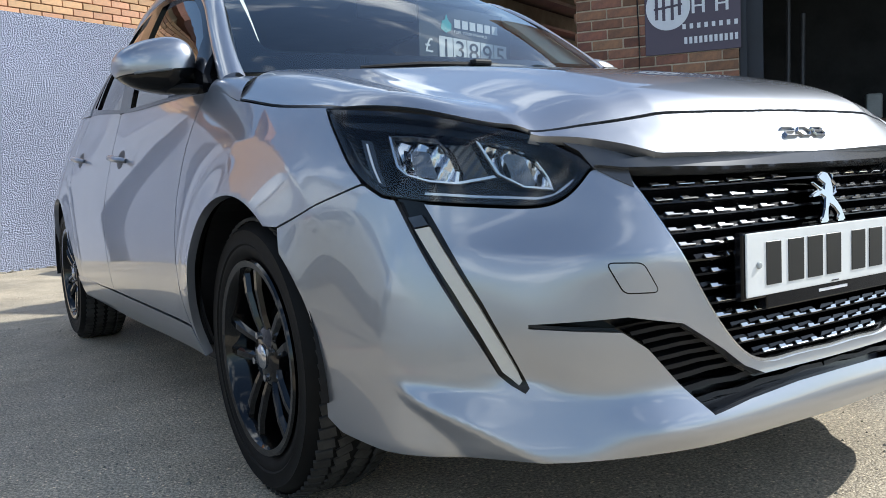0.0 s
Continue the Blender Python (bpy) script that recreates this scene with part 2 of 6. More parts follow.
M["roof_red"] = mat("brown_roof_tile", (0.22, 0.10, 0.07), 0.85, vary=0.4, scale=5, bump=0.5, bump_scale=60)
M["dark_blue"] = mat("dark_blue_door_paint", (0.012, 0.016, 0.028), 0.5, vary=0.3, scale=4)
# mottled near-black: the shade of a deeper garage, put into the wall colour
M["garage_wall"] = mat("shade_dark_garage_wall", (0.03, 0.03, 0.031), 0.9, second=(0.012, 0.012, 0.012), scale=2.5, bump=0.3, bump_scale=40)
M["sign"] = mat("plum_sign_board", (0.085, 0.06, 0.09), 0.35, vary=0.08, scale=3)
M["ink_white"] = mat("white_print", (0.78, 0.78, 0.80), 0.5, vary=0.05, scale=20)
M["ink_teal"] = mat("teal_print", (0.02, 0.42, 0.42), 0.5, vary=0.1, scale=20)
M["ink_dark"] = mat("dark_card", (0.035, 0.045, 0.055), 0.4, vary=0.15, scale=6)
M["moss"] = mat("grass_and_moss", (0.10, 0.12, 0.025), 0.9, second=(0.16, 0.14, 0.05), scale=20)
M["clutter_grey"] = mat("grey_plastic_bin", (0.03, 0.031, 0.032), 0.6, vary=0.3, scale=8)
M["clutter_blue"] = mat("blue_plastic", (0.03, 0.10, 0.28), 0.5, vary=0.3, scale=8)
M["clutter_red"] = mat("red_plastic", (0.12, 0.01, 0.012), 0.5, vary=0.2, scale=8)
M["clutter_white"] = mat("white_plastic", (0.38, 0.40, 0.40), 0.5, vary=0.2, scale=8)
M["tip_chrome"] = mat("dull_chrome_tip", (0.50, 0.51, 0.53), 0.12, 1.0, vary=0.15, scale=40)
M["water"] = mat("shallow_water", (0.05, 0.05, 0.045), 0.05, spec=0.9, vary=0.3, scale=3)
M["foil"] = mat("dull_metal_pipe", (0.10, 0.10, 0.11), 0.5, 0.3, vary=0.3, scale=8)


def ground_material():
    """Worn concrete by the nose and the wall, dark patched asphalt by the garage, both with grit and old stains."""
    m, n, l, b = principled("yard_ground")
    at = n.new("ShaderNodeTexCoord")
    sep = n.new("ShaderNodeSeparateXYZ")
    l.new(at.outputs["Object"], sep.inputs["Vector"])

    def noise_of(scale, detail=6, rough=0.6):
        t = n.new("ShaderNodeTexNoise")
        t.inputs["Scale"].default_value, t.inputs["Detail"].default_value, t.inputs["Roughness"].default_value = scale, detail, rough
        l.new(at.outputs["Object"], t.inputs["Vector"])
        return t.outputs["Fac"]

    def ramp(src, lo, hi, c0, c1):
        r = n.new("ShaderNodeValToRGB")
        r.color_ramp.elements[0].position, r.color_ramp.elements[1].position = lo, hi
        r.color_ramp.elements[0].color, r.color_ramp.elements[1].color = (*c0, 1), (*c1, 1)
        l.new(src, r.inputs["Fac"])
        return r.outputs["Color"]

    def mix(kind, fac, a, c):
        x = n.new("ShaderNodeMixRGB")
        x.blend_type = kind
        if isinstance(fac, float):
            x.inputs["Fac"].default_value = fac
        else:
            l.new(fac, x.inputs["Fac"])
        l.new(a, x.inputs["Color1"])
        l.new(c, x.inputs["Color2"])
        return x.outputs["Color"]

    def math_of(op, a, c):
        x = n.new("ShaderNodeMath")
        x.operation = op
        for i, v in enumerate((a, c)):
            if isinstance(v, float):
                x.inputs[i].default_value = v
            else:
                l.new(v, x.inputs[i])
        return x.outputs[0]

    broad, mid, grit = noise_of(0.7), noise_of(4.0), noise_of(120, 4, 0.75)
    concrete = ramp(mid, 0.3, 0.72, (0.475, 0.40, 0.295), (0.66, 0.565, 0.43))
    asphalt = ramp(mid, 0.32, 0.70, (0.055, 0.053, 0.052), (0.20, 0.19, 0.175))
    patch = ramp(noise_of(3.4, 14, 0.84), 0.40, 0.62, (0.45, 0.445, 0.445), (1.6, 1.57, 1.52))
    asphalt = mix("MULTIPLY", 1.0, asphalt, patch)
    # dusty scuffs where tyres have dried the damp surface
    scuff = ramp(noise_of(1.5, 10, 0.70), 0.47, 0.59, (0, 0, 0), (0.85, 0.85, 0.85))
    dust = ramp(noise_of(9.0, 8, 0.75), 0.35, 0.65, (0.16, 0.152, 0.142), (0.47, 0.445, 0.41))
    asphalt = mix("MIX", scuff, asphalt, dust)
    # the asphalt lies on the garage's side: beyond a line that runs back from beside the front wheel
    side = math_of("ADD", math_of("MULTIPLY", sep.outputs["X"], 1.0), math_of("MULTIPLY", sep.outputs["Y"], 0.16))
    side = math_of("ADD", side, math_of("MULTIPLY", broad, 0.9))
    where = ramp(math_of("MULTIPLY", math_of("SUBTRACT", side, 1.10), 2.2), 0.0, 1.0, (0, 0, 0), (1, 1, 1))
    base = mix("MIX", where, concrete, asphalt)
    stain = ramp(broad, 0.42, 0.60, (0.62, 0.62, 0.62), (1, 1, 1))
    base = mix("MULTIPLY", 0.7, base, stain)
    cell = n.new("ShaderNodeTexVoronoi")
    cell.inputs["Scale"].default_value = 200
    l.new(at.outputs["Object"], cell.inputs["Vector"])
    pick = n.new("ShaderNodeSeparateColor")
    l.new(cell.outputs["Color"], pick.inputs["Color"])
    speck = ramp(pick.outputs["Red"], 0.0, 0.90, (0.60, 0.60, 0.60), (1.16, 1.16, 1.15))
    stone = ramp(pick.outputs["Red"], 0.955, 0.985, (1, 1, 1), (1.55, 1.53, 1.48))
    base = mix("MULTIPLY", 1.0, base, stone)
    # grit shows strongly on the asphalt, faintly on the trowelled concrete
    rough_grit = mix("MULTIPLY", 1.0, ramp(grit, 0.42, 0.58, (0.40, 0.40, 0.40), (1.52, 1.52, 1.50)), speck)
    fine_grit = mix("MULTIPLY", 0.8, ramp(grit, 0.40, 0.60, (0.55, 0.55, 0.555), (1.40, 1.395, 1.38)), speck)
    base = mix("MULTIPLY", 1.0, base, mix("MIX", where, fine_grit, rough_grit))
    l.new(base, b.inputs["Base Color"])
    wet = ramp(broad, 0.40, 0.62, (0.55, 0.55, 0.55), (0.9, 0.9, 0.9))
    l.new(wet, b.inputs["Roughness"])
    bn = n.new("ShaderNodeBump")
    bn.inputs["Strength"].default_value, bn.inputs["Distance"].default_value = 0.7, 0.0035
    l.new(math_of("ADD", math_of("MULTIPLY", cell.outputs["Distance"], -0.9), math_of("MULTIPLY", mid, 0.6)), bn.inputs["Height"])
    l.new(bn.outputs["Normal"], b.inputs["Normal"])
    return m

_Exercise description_
Print the complete listing exactly, apart from any pictures.

_Finished exercise_
0.0 s
Continue the Blender Python (bpy) script that recreates this scene with part 2 of 6. More parts follow.
M["roof_red"] = mat("brown_roof_tile", (0.22, 0.10, 0.07), 0.85, vary=0.4, scale=5, bump=0.5, bump_scale=60)
M["dark_blue"] = mat("dark_blue_door_paint", (0.012, 0.016, 0.028), 0.5, vary=0.3, scale=4)
# mottled near-black: the shade of a deeper garage, put into the wall colour
M["garage_wall"] = mat("shade_dark_garage_wall", (0.03, 0.03, 0.031), 0.9, second=(0.012, 0.012, 0.012), scale=2.5, bump=0.3, bump_scale=40)
M["sign"] = mat("plum_sign_board", (0.085, 0.06, 0.09), 0.35, vary=0.08, scale=3)
M["ink_white"] = mat("white_print", (0.78, 0.78, 0.80), 0.5, vary=0.05, scale=20)
M["ink_teal"] = mat("teal_print", (0.02, 0.42, 0.42), 0.5, vary=0.1, scale=20)
M["ink_dark"] = mat("dark_card", (0.035, 0.045, 0.055), 0.4, vary=0.15, scale=6)
M["moss"] = mat("grass_and_moss", (0.10, 0.12, 0.025), 0.9, second=(0.16, 0.14, 0.05), scale=20)
M["clutter_grey"] = mat("grey_plastic_bin", (0.03, 0.031, 0.032), 0.6, vary=0.3, scale=8)
M["clutter_blue"] = mat("blue_plastic", (0.03, 0.10, 0.28), 0.5, vary=0.3, scale=8)
M["clutter_red"] = mat("red_plastic", (0.12, 0.01, 0.012), 0.5, vary=0.2, scale=8)
M["clutter_white"] = mat("white_plastic", (0.38, 0.40, 0.40), 0.5, vary=0.2, scale=8)
M["tip_chrome"] = mat("dull_chrome_tip", (0.50, 0.51, 0.53), 0.12, 1.0, vary=0.15, scale=40)
M["water"] = mat("shallow_water", (0.05, 0.05, 0.045), 0.05, spec=0.9, vary=0.3, scale=3)
M["foil"] = mat("dull_metal_pipe", (0.10, 0.10, 0.11), 0.5, 0.3, vary=0.3, scale=8)


def ground_material():
    """Worn concrete by the nose and the wall, dark patched asphalt by the garage, both with grit and old stains."""
    m, n, l, b = principled("yard_ground")
    at = n.new("ShaderNodeTexCoord")
    sep = n.new("ShaderNodeSeparateXYZ")
    l.new(at.outputs["Object"], sep.inputs["Vector"])

    def noise_of(scale, detail=6, rough=0.6):
        t = n.new("ShaderNodeTexNoise")
        t.inputs["Scale"].default_value, t.inputs["Detail"].default_value, t.inputs["Roughness"].default_value = scale, detail, rough
        l.new(at.outputs["Object"], t.inputs["Vector"])
        return t.outputs["Fac"]

    def ramp(src, lo, hi, c0, c1):
        r = n.new("ShaderNodeValToRGB")
        r.color_ramp.elements[0].position, r.color_ramp.elements[1].position = lo, hi
        r.color_ramp.elements[0].color, r.color_ramp.elements[1].color = (*c0, 1), (*c1, 1)
        l.new(src, r.inputs["Fac"])
        return r.outputs["Color"]

    def mix(kind, fac, a, c):
        x = n.new("ShaderNodeMixRGB")
        x.blend_type = kind
        if isinstance(fac, float):
            x.inputs["Fac"].default_value = fac
        else:
            l.new(fac, x.inputs["Fac"])
        l.new(a, x.inputs["Color1"])
        l.new(c, x.inputs["Color2"])
        return x.outputs["Color"]

    def math_of(op, a, c):
        x = n.new("ShaderNodeMath")
        x.operation = op
        for i, v in enumerate((a, c)):
            if isinstance(v, float):
                x.inputs[i].default_value = v
            else:
                l.new(v, x.inputs[i])
        return x.outputs[0]

    broad, mid, grit = noise_of(0.7), noise_of(4.0), noise_of(120, 4, 0.75)
    concrete = ramp(mid, 0.3, 0.72, (0.475, 0.40, 0.295), (0.66, 0.565, 0.43))
    asphalt = ramp(mid, 0.32, 0.70, (0.055, 0.053, 0.052), (0.20, 0.19, 0.175))
    patch = ramp(noise_of(3.4, 14, 0.84), 0.40, 0.62, (0.45, 0.445, 0.445), (1.6, 1.57, 1.52))
    asphalt = mix("MULTIPLY", 1.0, asphalt, patch)
    # dusty scuffs where tyres have dried the damp surface
    scuff = ramp(noise_of(1.5, 10, 0.70), 0.47, 0.59, (0, 0, 0), (0.85, 0.85, 0.85))
    dust = ramp(noise_of(9.0, 8, 0.75), 0.35, 0.65, (0.16, 0.152, 0.142), (0.47, 0.445, 0.41))
    asphalt = mix("MIX", scuff, asphalt, dust)
    # the asphalt lies on the garage's side: beyond a line that runs back from beside the front wheel
    side = math_of("ADD", math_of("MULTIPLY", sep.outputs["X"], 1.0), math_of("MULTIPLY", sep.outputs["Y"], 0.16))
    side = math_of("ADD", side, math_of("MULTIPLY", broad, 0.9))
    where = ramp(math_of("MULTIPLY", math_of("SUBTRACT", side, 1.10), 2.2), 0.0, 1.0, (0, 0, 0), (1, 1, 1))
    base = mix("MIX", where, concrete, asphalt)
    stain = ramp(broad, 0.42, 0.60, (0.62, 0.62, 0.62), (1, 1, 1))
    base = mix("MULTIPLY", 0.7, base, stain)
    cell = n.new("ShaderNodeTexVoronoi")
    cell.inputs["Scale"].default_value = 200
    l.new(at.outputs["Object"], cell.inputs["Vector"])
    pick = n.new("ShaderNodeSeparateColor")
    l.new(cell.outputs["Color"], pick.inputs["Color"])
    speck = ramp(pick.outputs["Red"], 0.0, 0.90, (0.60, 0.60, 0.60), (1.16, 1.16, 1.15))
    stone = ramp(pick.outputs["Red"], 0.955, 0.985, (1, 1, 1), (1.55, 1.53, 1.48))
    base = mix("MULTIPLY", 1.0, base, stone)
    # grit shows strongly on the asphalt, faintly on the trowelled concrete
    rough_grit = mix("MULTIPLY", 1.0, ramp(grit, 0.42, 0.58, (0.40, 0.40, 0.40), (1.52, 1.52, 1.50)), speck)
    fine_grit = mix("MULTIPLY", 0.8, ramp(grit, 0.40, 0.60, (0.55, 0.55, 0.555), (1.40, 1.395, 1.38)), speck)
    base = mix("MULTIPLY", 1.0, base, mix("MIX", where, fine_grit, rough_grit))
    l.new(base, b.inputs["Base Color"])
    wet = ramp(broad, 0.40, 0.62, (0.55, 0.55, 0.55), (0.9, 0.9, 0.9))
    l.new(wet, b.inputs["Roughness"])
    bn = n.new("ShaderNodeBump")
    bn.inputs["Strength"].default_value, bn.inputs["Distance"].default_value = 0.7, 0.0035
    l.new(math_of("ADD", math_of("MULTIPLY", cell.outputs["Distance"], -0.9), math_of("MULTIPLY", mid, 0.6)), bn.inputs["Height"])
    l.new(bn.outputs["Normal"], b.inputs["Normal"])
    return m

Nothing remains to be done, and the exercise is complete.